On the top of a high hill like Knob Lick, the only source of new soil is by the breakdown of rocks. The slow breakdown of rhyolite means that it doesn't produce sediment for soil very quickly, and those sediments can wash downhill nearly as quickly as they form. As a result, plants can colonize the few nooks and crannies where sediment is able to pile up. Once established, these plants face a harsh environment. Water is always in short supply, and south facing slopes frequently see near-surface temperatures higher than 40 degrees C. For all intents and purposes, life in the glade is functionally a desert.
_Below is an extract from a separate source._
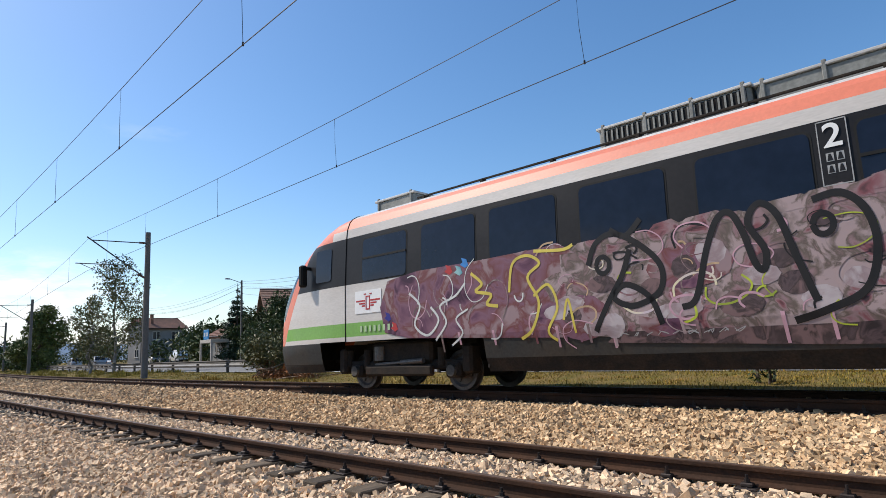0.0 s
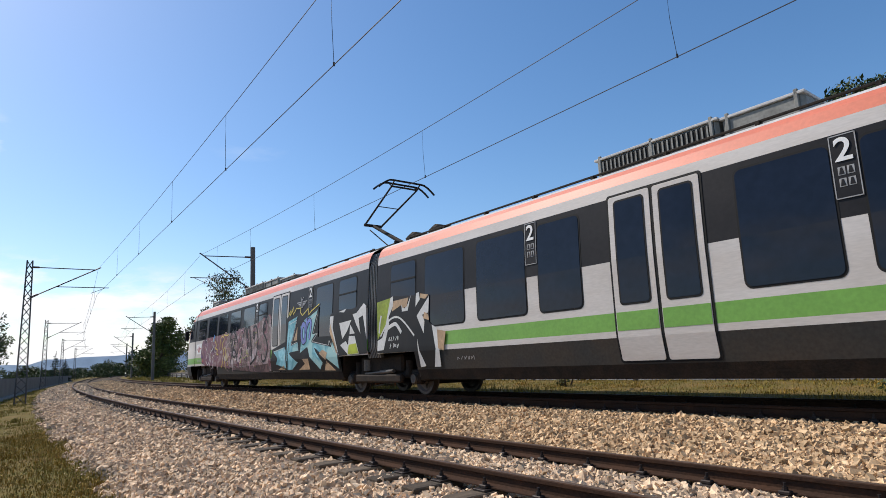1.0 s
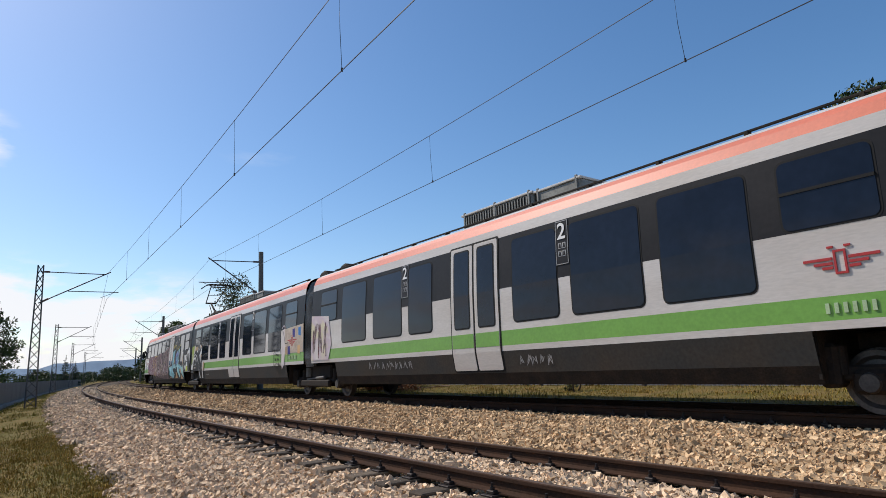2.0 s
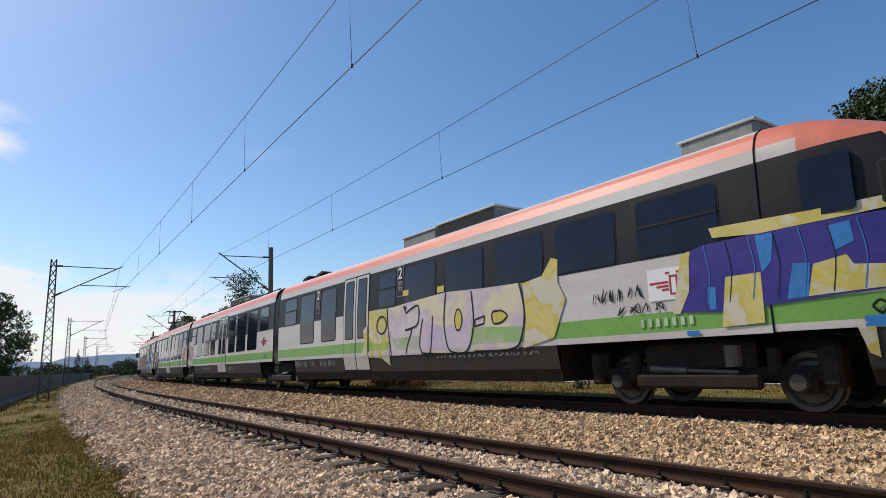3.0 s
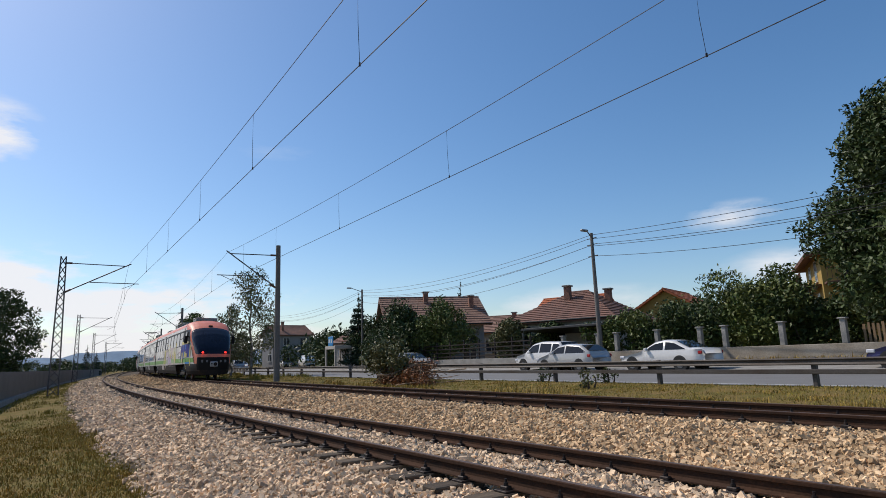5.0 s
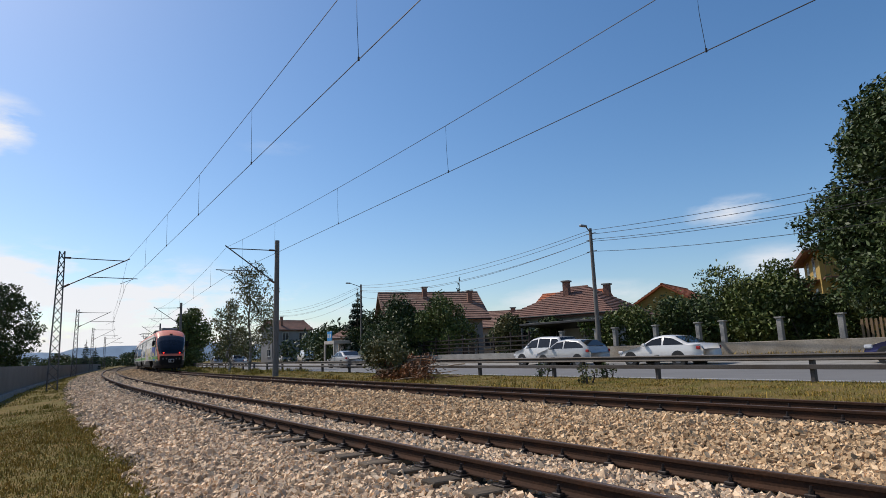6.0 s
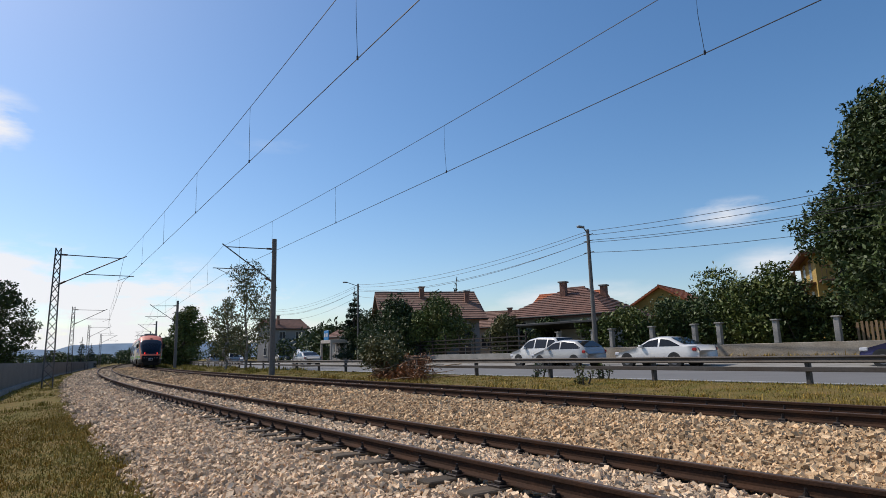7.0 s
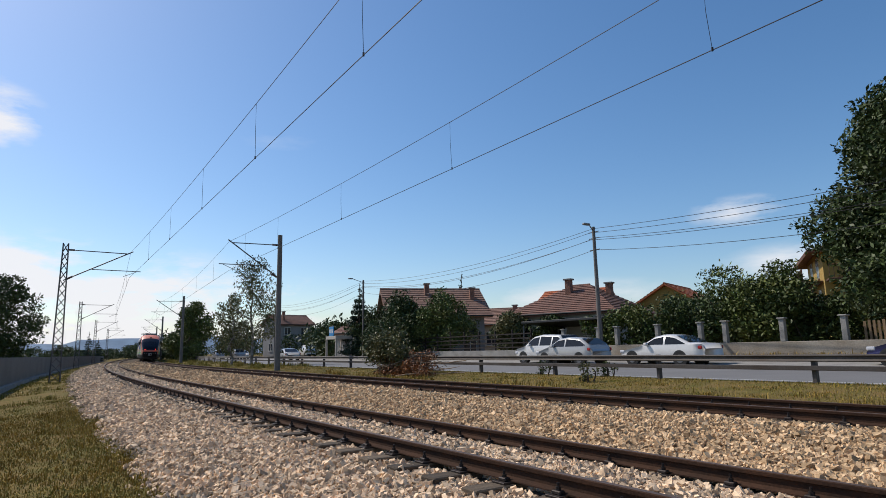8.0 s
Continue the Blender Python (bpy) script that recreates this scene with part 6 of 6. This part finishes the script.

For me, it's interesting look across this glade and think about the relationship between geology and ecology. The surface here was set in stone 1.4 billion years ago, long before complex life existed on the planet. Yet today, despite evolution slowly adapting life to harsh conditions, this hillside contains an obstacle that is difficult for life to conquer. This glade contains a small microcosm of the wider planet, a world where events interact in many unforeseen ways across long stretches of time. Because a volcano erupted here more than a billion years ago, life struggles to eke out a living today.